_What the task requires:_ Repeat exactly the lines from the one containing "finishes the script." through the one containing "lambda r: (x", both lines included, please, without any other lines.

_Dataset extract:_
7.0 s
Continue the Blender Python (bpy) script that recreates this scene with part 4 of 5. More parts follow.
...
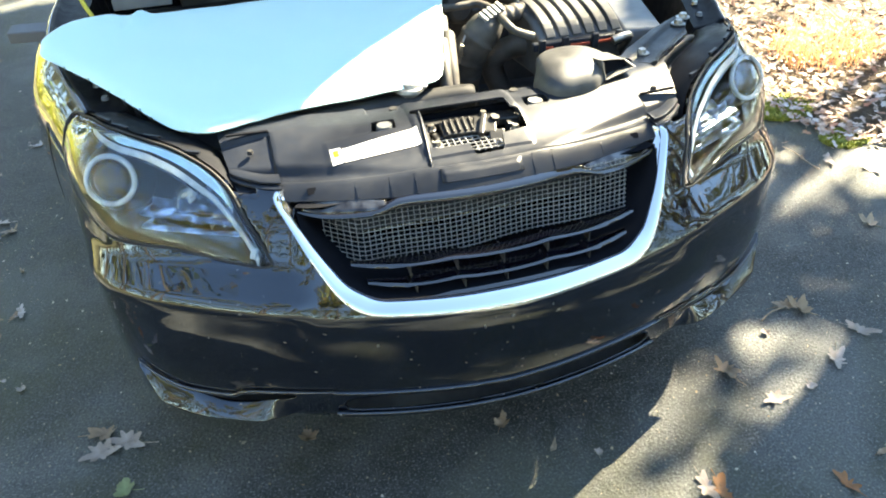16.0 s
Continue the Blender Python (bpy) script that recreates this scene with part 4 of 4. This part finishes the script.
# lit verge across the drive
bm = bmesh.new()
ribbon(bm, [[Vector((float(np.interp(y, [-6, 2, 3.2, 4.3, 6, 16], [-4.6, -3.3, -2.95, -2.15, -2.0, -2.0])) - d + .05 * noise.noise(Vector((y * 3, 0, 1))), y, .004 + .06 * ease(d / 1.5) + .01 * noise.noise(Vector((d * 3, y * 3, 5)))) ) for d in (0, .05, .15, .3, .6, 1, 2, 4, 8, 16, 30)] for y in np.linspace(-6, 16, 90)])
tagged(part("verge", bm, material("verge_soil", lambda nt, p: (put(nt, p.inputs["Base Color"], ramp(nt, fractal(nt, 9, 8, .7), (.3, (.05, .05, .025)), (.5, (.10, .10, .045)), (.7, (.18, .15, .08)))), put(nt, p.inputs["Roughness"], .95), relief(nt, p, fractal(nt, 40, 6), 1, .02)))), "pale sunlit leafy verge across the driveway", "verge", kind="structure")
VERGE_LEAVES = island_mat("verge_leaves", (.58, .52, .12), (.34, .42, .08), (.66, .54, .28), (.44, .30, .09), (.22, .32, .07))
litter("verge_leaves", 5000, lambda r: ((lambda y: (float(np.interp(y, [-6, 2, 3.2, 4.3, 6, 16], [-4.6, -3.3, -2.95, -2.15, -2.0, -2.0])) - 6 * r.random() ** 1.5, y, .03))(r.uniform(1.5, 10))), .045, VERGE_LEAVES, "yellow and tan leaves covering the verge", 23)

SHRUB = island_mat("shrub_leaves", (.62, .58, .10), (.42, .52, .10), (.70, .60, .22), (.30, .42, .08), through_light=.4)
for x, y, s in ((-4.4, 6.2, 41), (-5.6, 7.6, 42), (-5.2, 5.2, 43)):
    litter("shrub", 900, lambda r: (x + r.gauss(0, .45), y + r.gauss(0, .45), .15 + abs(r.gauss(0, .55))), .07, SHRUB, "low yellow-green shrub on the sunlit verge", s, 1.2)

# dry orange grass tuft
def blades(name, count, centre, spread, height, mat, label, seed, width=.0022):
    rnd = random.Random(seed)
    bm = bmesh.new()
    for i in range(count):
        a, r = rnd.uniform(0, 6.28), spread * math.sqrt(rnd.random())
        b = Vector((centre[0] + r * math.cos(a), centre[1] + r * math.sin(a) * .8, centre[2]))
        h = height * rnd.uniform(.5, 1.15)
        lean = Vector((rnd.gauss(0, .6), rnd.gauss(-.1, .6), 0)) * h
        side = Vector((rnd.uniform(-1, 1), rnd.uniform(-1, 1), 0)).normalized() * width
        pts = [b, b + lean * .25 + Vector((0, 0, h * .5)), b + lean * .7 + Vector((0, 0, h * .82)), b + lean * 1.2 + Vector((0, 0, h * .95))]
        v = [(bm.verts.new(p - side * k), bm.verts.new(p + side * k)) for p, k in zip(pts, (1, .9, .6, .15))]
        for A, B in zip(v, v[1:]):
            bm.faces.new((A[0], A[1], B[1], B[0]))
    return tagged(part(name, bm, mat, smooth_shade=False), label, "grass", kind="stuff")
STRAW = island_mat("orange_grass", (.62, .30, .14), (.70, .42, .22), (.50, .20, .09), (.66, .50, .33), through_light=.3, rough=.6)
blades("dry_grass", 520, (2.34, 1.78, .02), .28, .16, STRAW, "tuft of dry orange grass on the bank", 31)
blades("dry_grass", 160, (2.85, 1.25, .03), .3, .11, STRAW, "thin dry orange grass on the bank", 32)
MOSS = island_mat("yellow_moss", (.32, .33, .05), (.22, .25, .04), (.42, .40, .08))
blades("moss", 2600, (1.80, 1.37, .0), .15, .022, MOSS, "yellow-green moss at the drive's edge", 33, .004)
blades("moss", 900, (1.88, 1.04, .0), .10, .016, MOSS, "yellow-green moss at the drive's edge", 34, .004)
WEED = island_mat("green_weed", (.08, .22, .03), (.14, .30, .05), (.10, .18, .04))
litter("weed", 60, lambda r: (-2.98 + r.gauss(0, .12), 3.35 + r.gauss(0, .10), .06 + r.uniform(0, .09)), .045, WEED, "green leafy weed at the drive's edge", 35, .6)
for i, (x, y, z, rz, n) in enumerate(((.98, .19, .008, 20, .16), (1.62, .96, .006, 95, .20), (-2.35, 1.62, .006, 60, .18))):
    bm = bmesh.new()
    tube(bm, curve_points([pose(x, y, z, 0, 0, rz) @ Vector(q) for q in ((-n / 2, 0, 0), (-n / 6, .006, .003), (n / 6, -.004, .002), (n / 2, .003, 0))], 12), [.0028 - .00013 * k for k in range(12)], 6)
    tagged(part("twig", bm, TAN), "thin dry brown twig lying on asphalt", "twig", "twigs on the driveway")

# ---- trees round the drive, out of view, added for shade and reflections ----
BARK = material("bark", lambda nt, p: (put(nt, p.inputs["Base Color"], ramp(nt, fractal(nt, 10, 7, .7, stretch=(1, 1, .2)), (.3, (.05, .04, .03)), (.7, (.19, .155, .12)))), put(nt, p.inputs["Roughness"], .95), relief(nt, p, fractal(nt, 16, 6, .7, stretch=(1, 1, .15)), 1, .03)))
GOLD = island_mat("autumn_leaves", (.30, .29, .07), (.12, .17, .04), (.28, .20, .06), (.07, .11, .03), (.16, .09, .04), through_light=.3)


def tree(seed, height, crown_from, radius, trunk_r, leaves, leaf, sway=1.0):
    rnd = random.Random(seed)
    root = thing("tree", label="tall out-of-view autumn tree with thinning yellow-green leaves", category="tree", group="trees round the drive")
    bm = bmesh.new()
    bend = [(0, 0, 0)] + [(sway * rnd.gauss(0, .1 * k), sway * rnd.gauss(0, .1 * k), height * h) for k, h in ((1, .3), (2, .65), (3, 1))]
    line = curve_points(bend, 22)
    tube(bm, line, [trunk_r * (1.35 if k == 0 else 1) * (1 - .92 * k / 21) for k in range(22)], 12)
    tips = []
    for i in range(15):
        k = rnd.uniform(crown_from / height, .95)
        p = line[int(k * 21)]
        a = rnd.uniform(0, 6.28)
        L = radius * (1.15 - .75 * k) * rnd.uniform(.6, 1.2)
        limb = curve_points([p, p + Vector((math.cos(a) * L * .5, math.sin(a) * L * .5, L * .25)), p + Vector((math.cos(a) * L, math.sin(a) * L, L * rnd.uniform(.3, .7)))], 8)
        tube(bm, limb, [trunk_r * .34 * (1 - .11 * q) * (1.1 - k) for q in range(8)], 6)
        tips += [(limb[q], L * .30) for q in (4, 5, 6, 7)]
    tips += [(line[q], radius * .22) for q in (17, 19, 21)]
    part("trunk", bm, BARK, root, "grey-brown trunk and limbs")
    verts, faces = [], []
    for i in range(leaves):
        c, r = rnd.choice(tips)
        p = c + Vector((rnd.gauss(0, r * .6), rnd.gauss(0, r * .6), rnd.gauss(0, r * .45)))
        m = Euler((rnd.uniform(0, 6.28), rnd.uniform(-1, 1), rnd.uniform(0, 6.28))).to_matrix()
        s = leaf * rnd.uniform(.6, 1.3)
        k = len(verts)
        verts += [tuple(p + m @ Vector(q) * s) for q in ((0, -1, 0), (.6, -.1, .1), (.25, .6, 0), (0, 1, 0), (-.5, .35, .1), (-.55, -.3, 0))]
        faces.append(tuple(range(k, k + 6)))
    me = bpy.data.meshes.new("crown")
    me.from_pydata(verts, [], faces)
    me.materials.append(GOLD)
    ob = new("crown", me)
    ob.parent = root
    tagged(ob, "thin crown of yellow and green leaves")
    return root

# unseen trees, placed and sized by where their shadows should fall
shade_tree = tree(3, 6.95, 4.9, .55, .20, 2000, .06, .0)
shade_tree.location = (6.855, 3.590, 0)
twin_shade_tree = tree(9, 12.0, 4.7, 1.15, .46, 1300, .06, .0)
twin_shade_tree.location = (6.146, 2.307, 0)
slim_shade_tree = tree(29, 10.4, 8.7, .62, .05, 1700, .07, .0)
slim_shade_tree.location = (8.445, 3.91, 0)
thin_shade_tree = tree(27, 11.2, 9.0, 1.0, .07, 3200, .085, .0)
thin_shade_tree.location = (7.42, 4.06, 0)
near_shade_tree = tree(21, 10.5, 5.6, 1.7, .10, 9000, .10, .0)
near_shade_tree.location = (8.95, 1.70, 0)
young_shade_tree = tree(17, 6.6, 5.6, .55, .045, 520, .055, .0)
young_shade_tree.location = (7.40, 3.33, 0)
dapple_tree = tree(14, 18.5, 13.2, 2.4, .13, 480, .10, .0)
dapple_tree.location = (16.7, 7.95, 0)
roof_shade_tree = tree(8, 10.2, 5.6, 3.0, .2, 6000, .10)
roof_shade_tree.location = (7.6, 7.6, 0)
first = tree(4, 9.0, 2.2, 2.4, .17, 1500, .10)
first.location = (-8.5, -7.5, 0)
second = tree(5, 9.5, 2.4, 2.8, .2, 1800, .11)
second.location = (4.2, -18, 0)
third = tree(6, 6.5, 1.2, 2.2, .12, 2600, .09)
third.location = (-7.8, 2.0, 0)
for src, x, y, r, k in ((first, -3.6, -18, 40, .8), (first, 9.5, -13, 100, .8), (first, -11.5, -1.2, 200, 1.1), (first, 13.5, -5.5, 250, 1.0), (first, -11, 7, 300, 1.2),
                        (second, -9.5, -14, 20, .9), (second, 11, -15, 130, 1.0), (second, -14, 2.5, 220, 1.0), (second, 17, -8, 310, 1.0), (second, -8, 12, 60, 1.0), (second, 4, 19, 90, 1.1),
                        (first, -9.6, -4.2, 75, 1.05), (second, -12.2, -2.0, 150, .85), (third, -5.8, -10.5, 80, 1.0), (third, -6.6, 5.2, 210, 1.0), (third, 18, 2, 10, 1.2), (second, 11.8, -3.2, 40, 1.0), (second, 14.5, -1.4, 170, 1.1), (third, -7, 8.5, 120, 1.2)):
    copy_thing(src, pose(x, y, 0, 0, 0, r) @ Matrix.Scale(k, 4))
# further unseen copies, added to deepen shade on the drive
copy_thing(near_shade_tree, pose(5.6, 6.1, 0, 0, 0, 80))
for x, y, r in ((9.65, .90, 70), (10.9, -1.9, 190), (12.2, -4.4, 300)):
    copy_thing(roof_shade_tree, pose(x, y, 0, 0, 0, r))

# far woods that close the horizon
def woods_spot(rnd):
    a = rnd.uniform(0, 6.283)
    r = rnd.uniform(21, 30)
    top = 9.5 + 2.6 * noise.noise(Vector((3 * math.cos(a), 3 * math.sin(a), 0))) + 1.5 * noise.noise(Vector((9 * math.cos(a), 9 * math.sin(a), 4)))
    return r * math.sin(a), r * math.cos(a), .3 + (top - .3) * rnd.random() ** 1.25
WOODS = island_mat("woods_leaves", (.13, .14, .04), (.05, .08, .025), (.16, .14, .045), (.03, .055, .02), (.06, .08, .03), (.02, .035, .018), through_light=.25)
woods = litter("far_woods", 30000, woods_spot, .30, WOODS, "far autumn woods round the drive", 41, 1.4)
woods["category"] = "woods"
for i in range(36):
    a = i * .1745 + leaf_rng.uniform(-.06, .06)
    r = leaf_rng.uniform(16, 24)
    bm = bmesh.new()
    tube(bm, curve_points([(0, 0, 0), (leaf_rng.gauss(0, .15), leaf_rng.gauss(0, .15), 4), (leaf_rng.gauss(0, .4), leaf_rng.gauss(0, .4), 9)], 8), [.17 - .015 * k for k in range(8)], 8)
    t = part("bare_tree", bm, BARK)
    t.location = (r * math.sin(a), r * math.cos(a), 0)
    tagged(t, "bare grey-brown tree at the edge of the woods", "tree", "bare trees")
---
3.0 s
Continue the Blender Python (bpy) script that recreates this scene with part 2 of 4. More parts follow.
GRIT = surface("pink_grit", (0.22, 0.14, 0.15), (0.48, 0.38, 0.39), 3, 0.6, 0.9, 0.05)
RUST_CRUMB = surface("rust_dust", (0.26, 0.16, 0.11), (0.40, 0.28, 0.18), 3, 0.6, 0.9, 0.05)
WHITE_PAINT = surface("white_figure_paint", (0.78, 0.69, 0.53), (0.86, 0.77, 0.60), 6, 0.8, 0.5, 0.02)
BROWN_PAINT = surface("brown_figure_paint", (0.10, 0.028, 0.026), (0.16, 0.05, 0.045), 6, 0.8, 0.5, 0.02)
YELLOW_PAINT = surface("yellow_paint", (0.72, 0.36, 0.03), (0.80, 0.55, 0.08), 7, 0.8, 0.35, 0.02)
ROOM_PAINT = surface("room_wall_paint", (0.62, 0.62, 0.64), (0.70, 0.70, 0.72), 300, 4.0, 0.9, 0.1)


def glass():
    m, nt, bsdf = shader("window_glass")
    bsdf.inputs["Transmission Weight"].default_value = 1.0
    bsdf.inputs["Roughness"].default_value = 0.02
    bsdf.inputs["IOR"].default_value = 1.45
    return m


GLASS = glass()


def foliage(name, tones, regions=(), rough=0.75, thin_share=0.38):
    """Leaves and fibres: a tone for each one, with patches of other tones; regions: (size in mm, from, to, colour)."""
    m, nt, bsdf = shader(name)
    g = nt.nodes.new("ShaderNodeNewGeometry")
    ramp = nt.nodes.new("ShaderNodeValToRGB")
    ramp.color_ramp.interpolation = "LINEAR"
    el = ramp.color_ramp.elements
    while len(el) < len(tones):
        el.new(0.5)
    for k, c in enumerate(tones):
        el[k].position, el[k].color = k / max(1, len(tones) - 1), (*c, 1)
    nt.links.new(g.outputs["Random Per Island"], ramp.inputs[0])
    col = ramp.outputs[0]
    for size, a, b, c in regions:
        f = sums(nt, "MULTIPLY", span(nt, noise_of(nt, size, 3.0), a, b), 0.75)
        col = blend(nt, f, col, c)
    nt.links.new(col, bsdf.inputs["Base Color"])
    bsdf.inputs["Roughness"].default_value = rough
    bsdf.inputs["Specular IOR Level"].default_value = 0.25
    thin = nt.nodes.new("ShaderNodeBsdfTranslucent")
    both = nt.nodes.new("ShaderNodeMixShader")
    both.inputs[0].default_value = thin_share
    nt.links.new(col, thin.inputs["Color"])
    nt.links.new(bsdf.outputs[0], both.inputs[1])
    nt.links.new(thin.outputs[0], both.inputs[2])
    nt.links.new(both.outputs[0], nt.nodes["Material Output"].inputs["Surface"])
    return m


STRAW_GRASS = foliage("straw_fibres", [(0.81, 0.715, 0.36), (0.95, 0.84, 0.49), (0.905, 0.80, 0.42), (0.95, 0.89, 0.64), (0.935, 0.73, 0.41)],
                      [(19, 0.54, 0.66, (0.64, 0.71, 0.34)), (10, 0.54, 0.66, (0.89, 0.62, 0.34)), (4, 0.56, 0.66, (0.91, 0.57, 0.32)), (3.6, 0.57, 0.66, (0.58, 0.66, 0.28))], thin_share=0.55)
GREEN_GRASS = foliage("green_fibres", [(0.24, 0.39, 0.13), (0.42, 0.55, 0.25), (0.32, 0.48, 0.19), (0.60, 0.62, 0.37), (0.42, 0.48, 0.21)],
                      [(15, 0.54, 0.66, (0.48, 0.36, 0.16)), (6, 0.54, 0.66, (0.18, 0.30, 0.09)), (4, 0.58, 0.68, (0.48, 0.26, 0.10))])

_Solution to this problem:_
Continue the Blender Python (bpy) script that recreates this scene with part 4 of 4. This part finishes the script.
# lit verge across the drive
bm = bmesh.new()
ribbon(bm, [[Vector((float(np.interp(y, [-6, 2, 3.2, 4.3, 6, 16], [-4.6, -3.3, -2.95, -2.15, -2.0, -2.0])) - d + .05 * noise.noise(Vector((y * 3, 0, 1))), y, .004 + .06 * ease(d / 1.5) + .01 * noise.noise(Vector((d * 3, y * 3, 5)))) ) for d in (0, .05, .15, .3, .6, 1, 2, 4, 8, 16, 30)] for y in np.linspace(-6, 16, 90)])
tagged(part("verge", bm, material("verge_soil", lambda nt, p: (put(nt, p.inputs["Base Color"], ramp(nt, fractal(nt, 9, 8, .7), (.3, (.05, .05, .025)), (.5, (.10, .10, .045)), (.7, (.18, .15, .08)))), put(nt, p.inputs["Roughness"], .95), relief(nt, p, fractal(nt, 40, 6), 1, .02)))), "pale sunlit leafy verge across the driveway", "verge", kind="structure")
VERGE_LEAVES = island_mat("verge_leaves", (.58, .52, .12), (.34, .42, .08), (.66, .54, .28), (.44, .30, .09), (.22, .32, .07))
litter("verge_leaves", 5000, lambda r: ((lambda y: (float(np.interp(y, [-6, 2, 3.2, 4.3, 6, 16], [-4.6, -3.3, -2.95, -2.15, -2.0, -2.0])) - 6 * r.random() ** 1.5, y, .03))(r.uniform(1.5, 10))), .045, VERGE_LEAVES, "yellow and tan leaves covering the verge", 23)

SHRUB = island_mat("shrub_leaves", (.62, .58, .10), (.42, .52, .10), (.70, .60, .22), (.30, .42, .08), through_light=.4)
for x, y, s in ((-4.4, 6.2, 41), (-5.6, 7.6, 42), (-5.2, 5.2, 43)):
    litter("shrub", 900, lambda r: (x + r.gauss(0, .45), y + r.gauss(0, .45), .15 + abs(r.gauss(0, .55))), .07, SHRUB, "low yellow-green shrub on the sunlit verge", s, 1.2)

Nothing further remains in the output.